Written exercise: Exactly as written, write out the lines below from the first to the one containing "return wide *", inclusive. Pictures do not belong in the copy.
═════ Data excerpt
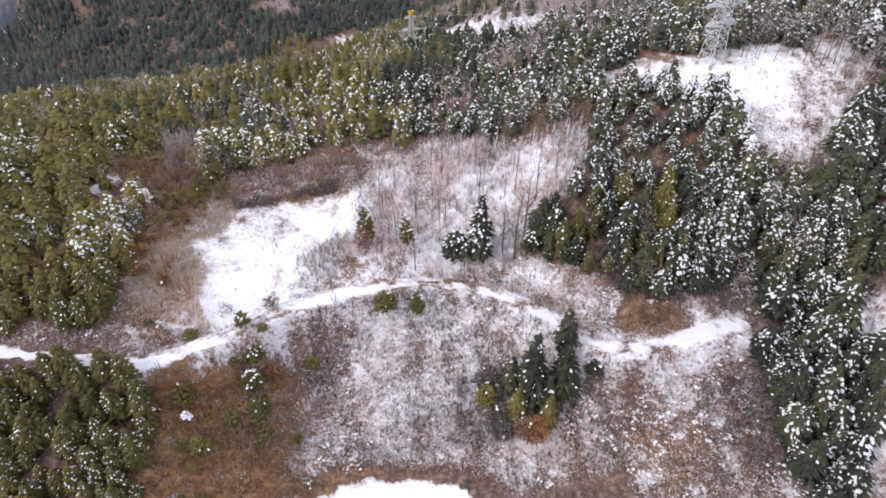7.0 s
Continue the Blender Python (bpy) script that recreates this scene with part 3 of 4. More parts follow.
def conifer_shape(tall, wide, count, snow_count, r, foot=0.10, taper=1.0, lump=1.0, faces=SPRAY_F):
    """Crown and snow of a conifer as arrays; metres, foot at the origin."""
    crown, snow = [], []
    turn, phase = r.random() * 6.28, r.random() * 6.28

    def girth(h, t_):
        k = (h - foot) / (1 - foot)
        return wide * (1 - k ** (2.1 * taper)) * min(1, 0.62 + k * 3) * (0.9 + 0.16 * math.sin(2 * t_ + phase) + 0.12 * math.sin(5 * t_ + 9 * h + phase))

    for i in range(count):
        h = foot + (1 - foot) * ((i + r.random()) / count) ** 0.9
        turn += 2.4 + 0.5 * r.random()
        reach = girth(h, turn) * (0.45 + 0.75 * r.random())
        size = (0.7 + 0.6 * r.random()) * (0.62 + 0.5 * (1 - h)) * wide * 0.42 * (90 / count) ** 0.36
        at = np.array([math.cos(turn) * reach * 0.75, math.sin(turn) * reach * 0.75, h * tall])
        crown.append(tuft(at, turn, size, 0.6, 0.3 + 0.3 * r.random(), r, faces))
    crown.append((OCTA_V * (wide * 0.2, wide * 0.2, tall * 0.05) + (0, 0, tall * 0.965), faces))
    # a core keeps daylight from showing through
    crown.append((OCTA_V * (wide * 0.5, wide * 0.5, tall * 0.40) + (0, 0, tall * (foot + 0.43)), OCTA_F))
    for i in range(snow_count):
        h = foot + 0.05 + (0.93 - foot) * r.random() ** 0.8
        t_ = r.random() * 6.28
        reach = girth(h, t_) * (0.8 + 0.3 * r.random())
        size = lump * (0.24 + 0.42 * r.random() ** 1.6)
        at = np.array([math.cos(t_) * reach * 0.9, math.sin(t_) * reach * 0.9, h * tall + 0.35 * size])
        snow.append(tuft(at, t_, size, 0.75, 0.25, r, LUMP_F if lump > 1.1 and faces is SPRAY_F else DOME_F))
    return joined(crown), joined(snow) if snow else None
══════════
Response to the exercise:
7.0 s
Continue the Blender Python (bpy) script that recreates this scene with part 3 of 4. More parts follow.
def conifer_shape(tall, wide, count, snow_count, r, foot=0.10, taper=1.0, lump=1.0, faces=SPRAY_F):
    """Crown and snow of a conifer as arrays; metres, foot at the origin."""
    crown, snow = [], []
    turn, phase = r.random() * 6.28, r.random() * 6.28

    def girth(h, t_):
        k = (h - foot) / (1 - foot)
        return wide * (1 - k ** (2.1 * taper)) * min(1, 0.62 + k * 3) * (0.9 + 0.16 * math.sin(2 * t_ + phase) + 0.12 * math.sin(5 * t_ + 9 * h + phase))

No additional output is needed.